Single by Manfred Mann
- B-side: "Too Many People"
- Released: November 29, 1968
- Studio: Olympic, London
- Genre: Rock
- Length: 2:43
- Label: Fontana 985
- Songwriter: Tony Hazzard
- Producers: Gerry Bron; Manfred Mann;

Manfred Mann singles chronology
| "My Name Is Jack" (1968) | "Fox on the Run" (1968) | "Ragamuffin Man" (1969) |

= Fox on the Run (Manfred Mann song) =

"Fox on the Run" is a song written by Tony Hazzard, first recorded by the English band Manfred Mann, and released as a single on 29 November 1968. It reached No. 5 on the UK Singles Chart in late January 1969.
==Charts==

| Chart (1968–69) | Peak position |
|---|---|
| Australia (Go-Set) | 3 |
| Austria (Ö3 Austria Top 40) | 13 |
| Canada Top Singles (RPM) | 97 |
| Ireland (IRMA) | 2 |
| New Zealand (Listener Chart) | 1 |
| Norway (VG-lista) | 6 |
| UK Singles (OCC) | 5 |
| West Germany (GfK) | 7 |

==Other versions==
- It was introduced to bluegrass music by Bill Emerson and quickly became a bluegrass favorite.
- The song was recorded in 1969 by the Czech group Golden Kids with only Václav Neckář singing, released on the Supraphon label in 1970 (CD release in 1993). The Czech lyrics were written by Eduard Krečmar, titled "Šel sen kolem nás".
- It was covered by American country music singer-songwriter Tom T. Hall.

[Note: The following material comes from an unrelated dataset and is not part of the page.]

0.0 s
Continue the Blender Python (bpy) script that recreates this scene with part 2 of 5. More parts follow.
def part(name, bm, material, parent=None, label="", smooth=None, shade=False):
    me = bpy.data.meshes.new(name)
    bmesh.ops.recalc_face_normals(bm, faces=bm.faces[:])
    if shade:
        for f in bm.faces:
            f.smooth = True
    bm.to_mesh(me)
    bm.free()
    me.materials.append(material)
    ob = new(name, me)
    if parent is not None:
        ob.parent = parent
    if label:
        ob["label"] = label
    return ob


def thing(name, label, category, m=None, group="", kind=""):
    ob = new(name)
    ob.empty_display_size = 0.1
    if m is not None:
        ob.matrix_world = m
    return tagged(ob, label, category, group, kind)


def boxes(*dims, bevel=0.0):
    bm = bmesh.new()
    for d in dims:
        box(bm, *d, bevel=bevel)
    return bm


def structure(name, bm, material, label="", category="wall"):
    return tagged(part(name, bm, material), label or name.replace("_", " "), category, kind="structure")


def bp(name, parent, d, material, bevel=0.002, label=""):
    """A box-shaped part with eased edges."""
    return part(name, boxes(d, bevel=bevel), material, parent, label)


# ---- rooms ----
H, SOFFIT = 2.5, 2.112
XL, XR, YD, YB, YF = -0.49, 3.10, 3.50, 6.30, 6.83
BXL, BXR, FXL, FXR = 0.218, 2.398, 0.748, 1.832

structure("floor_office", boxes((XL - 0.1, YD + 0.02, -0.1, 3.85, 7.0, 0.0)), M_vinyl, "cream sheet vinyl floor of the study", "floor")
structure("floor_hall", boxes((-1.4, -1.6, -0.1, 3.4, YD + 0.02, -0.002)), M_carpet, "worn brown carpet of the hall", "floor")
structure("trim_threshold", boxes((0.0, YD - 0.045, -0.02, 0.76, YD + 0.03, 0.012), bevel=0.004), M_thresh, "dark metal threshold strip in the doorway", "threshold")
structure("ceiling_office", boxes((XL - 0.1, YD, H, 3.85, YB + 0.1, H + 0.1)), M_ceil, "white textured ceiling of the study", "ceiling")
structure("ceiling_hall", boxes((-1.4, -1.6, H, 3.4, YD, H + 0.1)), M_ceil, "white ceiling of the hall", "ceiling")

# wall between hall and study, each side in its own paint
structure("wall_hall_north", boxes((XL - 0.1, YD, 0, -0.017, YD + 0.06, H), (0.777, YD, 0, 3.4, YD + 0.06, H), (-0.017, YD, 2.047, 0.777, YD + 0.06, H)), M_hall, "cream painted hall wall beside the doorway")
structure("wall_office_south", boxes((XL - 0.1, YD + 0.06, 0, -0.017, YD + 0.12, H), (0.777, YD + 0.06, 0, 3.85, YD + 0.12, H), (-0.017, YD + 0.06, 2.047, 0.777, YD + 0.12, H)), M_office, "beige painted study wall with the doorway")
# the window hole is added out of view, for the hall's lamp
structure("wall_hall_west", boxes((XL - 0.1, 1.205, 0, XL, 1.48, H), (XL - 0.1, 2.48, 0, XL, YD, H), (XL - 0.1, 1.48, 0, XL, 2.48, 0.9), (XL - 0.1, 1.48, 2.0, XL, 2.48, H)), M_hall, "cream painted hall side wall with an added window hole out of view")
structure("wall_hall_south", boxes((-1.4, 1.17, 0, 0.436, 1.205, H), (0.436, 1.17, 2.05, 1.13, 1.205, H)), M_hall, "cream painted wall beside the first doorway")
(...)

His version was released as a single in 1976 and peaked at No. 9 on the U.S. Billboard Hot Country Singles chart and No. 12 on the Canadian RPM Country Tracks chart.
- Tony Hazzard and Richard Barnes released a version of the song as a single in 1976 in the United Kingdom, but it did not chart.